'''
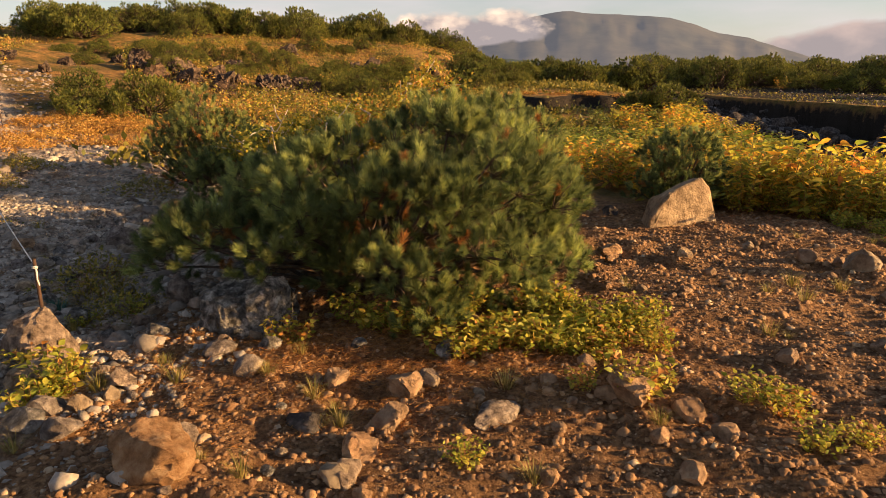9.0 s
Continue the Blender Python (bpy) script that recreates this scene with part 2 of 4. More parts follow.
BIRCH_LEAF = leaf_material("birch_leaves", [(0.0, (0.18, 0.21, 0.03)), (0.5, (0.36, 0.32, 0.045)), (0.85, (0.54, 0.40, 0.055)), (1.0, (0.60, 0.27, 0.05))], 0.45, 0.3)
HERB = leaf_material("herb_leaves", [(0.0, (0.20, 0.24, 0.03)), (0.5, (0.42, 0.40, 0.055)), (0.9, (0.60, 0.46, 0.07)), (1.0, (0.56, 0.24, 0.06))], 0.45, 0.4)
HEATH = leaf_material("rust_heath", [(0.0, (0.28, 0.13, 0.035)), (0.5, (0.50, 0.25, 0.055)), (1.0, (0.62, 0.40, 0.10))], 0.3, 0.5)
OLIVE_HEATH = leaf_material("olive_heath", [(0.0, (0.13, 0.125, 0.025)), (0.5, (0.29, 0.24, 0.045)), (1.0, (0.50, 0.34, 0.07))], 0.35, 0.5)
DRY_GRASS = leaf_material("dry_grass", [(0.0, (0.16, 0.16, 0.035)), (0.6, (0.34, 0.27, 0.07)), (1.0, (0.45, 0.35, 0.14))], 0.35, 0.4)
BLUE_LEAF = leaf_material("blue_green_leaves", [(0.0, (0.04, 0.12, 0.09)), (1.0, (0.09, 0.20, 0.14))], 0.25, 0.2)
BARK = bark_material("pine_bark", (0.035, 0.023, 0.015), (0.11, 0.07, 0.045))
STEM = bark_material("red_stem", (0.16, 0.07, 0.03), (0.32, 0.17, 0.07))
BIRCH_BARK = bark_material("birch_bark", (0.32, 0.27, 0.23), (0.66, 0.60, 0.53), 18)
RUSTY_IRON = bark_material("rusty_iron", (0.03, 0.016, 0.011), (0.085, 0.04, 0.024), 60)
ROPE = bark_material("white_rope", (0.55, 0.52, 0.48), (0.80, 0.78, 0.74), 200)


def distance_material(name, colour, low, haze_glow):
    """Land kilometres off; the haze of the air before it is put in as emission."""
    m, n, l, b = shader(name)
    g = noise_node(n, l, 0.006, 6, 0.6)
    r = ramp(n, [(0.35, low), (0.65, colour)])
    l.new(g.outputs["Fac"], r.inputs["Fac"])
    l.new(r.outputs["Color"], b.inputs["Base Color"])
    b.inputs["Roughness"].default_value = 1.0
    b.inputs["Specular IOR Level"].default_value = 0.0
    b.inputs["Emission Color"].default_value = (*haze_glow, 1)
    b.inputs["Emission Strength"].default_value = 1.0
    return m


# last colour of each: painted haze, an even glow over the whole slope
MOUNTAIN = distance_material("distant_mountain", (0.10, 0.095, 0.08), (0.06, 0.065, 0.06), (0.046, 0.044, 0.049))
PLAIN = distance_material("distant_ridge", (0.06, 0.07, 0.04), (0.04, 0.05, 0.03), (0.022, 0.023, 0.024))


def cloud_material(name, top, base, low, high, scale, seed):
    """A bank of cloud: ragged soft upper edge; its lit top and greyer foot are painted as emission. u runs along it and
    v up it.
    """
    m = bpy.data.materials.new(name)
    m.use_nodes = True
    n, l = m.node_tree.nodes, m.node_tree.links
    n.clear()
    out = n.new("ShaderNodeOutputMaterial")
    uv = n.new("ShaderNodeUVMap")
    mp = n.new("ShaderNodeMapping")
    mp.inputs["Location"].default_value = (seed, seed * 0.37, 0)
    l.new(uv.outputs["UV"], mp.inputs["Vector"])
    nz = n.new("ShaderNodeTexNoise")
    nz.inputs["Scale"].default_value = scale
    nz.inputs["Detail"].default_value = 7
    nz.inputs["Roughness"].default_value = 0.52
    l.new(mp.outputs["Vector"], nz.inputs["Vector"])
    at = n.new("ShaderNodeAttribute")
    at.attribute_name = "body"
    sep = n.new("ShaderNodeSeparateColor")
    l.new(at.outputs["Color"], sep.inputs["Color"])
    a = n.new("ShaderNodeMath")
    a.operation = 'MULTIPLY_ADD'
    l.new(nz.outputs["Fac"], a.inputs[0])
    a.inputs[1].default_value = 1.1
    l.new(sep.outputs["Red"], a.inputs[2])
    alpha = ramp(n, [(low, (0, 0, 0)), (high, (1, 1, 1))])
    l.new(a.outputs["Value"], alpha.inputs["Fac"])
    shade = n.new("ShaderNodeMath")
    shade.operation = 'MULTIPLY_ADD'
    l.new(nz.outputs["Fac"], shade.inputs[0])
    shade.inputs[1].default_value = 1.0
    l.new(sep.outputs["Green"], shade.inputs[2])
    c = ramp(n, [(0.55, base), (1.35 / 1.5, top)])
    l.new(shade.outputs["Value"], c.inputs["Fac"])
    em = n.new("ShaderNodeEmission")
    l.new(c.outputs["Color"], em.inputs["Color"])
    tr = n.new("ShaderNodeBsdfTransparent")
    mx = n.new("ShaderNodeMixShader")
    l.new(alpha.outputs["Color"], mx.inputs["Fac"])
    l.new(tr.outputs["BSDF"], mx.inputs[1])
    l.new(em.outputs["Emission"], mx.inputs[2])
    l.new(mx.outputs["Shader"], out.inputs["Surface"])
    return m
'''
Required task → Leave every image out, and retype the material exactly.

Final answer →
9.0 s
Continue the Blender Python (bpy) script that recreates this scene with part 2 of 4. More parts follow.
BIRCH_LEAF = leaf_material("birch_leaves", [(0.0, (0.18, 0.21, 0.03)), (0.5, (0.36, 0.32, 0.045)), (0.85, (0.54, 0.40, 0.055)), (1.0, (0.60, 0.27, 0.05))], 0.45, 0.3)
HERB = leaf_material("herb_leaves", [(0.0, (0.20, 0.24, 0.03)), (0.5, (0.42, 0.40, 0.055)), (0.9, (0.60, 0.46, 0.07)), (1.0, (0.56, 0.24, 0.06))], 0.45, 0.4)
HEATH = leaf_material("rust_heath", [(0.0, (0.28, 0.13, 0.035)), (0.5, (0.50, 0.25, 0.055)), (1.0, (0.62, 0.40, 0.10))], 0.3, 0.5)
OLIVE_HEATH = leaf_material("olive_heath", [(0.0, (0.13, 0.125, 0.025)), (0.5, (0.29, 0.24, 0.045)), (1.0, (0.50, 0.34, 0.07))], 0.35, 0.5)
DRY_GRASS = leaf_material("dry_grass", [(0.0, (0.16, 0.16, 0.035)), (0.6, (0.34, 0.27, 0.07)), (1.0, (0.45, 0.35, 0.14))], 0.35, 0.4)
BLUE_LEAF = leaf_material("blue_green_leaves", [(0.0, (0.04, 0.12, 0.09)), (1.0, (0.09, 0.20, 0.14))], 0.25, 0.2)
BARK = bark_material("pine_bark", (0.035, 0.023, 0.015), (0.11, 0.07, 0.045))
STEM = bark_material("red_stem", (0.16, 0.07, 0.03), (0.32, 0.17, 0.07))
BIRCH_BARK = bark_material("birch_bark", (0.32, 0.27, 0.23), (0.66, 0.60, 0.53), 18)
RUSTY_IRON = bark_material("rusty_iron", (0.03, 0.016, 0.011), (0.085, 0.04, 0.024), 60)
ROPE = bark_material("white_rope", (0.55, 0.52, 0.48), (0.80, 0.78, 0.74), 200)


def distance_material(name, colour, low, haze_glow):
    """Land kilometres off; the haze of the air before it is put in as emission."""
    m, n, l, b = shader(name)
    g = noise_node(n, l, 0.006, 6, 0.6)
    r = ramp(n, [(0.35, low), (0.65, colour)])
    l.new(g.outputs["Fac"], r.inputs["Fac"])
    l.new(r.outputs["Color"], b.inputs["Base Color"])
    b.inputs["Roughness"].default_value = 1.0
    b.inputs["Specular IOR Level"].default_value = 0.0
    b.inputs["Emission Color"].default_value = (*haze_glow, 1)
    b.inputs["Emission Strength"].default_value = 1.0
    return m


# last colour of each: painted haze, an even glow over the whole slope
MOUNTAIN = distance_material("distant_mountain", (0.10, 0.095, 0.08), (0.06, 0.065, 0.06), (0.046, 0.044, 0.049))
PLAIN = distance_material("distant_ridge", (0.06, 0.07, 0.04), (0.04, 0.05, 0.03), (0.022, 0.023, 0.024))


def cloud_material(name, top, base, low, high, scale, seed):
    """A bank of cloud: ragged soft upper edge; its lit top and greyer foot are painted as emission. u runs along it and
    v up it.
    """
    m = bpy.data.materials.new(name)
    m.use_nodes = True
    n, l = m.node_tree.nodes, m.node_tree.links
    n.clear()
    out = n.new("ShaderNodeOutputMaterial")
    uv = n.new("ShaderNodeUVMap")
    mp = n.new("ShaderNodeMapping")
    mp.inputs["Location"].default_value = (seed, seed * 0.37, 0)
    l.new(uv.outputs["UV"], mp.inputs["Vector"])
    nz = n.new("ShaderNodeTexNoise")
    nz.inputs["Scale"].default_value = scale
    nz.inputs["Detail"].default_value = 7
    nz.inputs["Roughness"].default_value = 0.52
    l.new(mp.outputs["Vector"], nz.inputs["Vector"])
    at = n.new("ShaderNodeAttribute")
    at.attribute_name = "body"
    sep = n.new("ShaderNodeSeparateColor")
    l.new(at.outputs["Color"], sep.inputs["Color"])
    a = n.new("ShaderNodeMath")
    a.operation = 'MULTIPLY_ADD'
    l.new(nz.outputs["Fac"], a.inputs[0])
    a.inputs[1].default_value = 1.1
    l.new(sep.outputs["Red"], a.inputs[2])
    alpha = ramp(n, [(low, (0, 0, 0)), (high, (1, 1, 1))])
    l.new(a.outputs["Value"], alpha.inputs["Fac"])
    shade = n.new("ShaderNodeMath")
    shade.operation = 'MULTIPLY_ADD'
    l.new(nz.outputs["Fac"], shade.inputs[0])
    shade.inputs[1].default_value = 1.0
    l.new(sep.outputs["Green"], shade.inputs[2])
    c = ramp(n, [(0.55, base), (1.35 / 1.5, top)])
    l.new(shade.outputs["Value"], c.inputs["Fac"])
    em = n.new("ShaderNodeEmission")
    l.new(c.outputs["Color"], em.inputs["Color"])
    tr = n.new("ShaderNodeBsdfTransparent")
    mx = n.new("ShaderNodeMixShader")
    l.new(alpha.outputs["Color"], mx.inputs["Fac"])
    l.new(tr.outputs["BSDF"], mx.inputs[1])
    l.new(em.outputs["Emission"], mx.inputs[2])
    l.new(mx.outputs["Shader"], out.inputs["Surface"])
    return m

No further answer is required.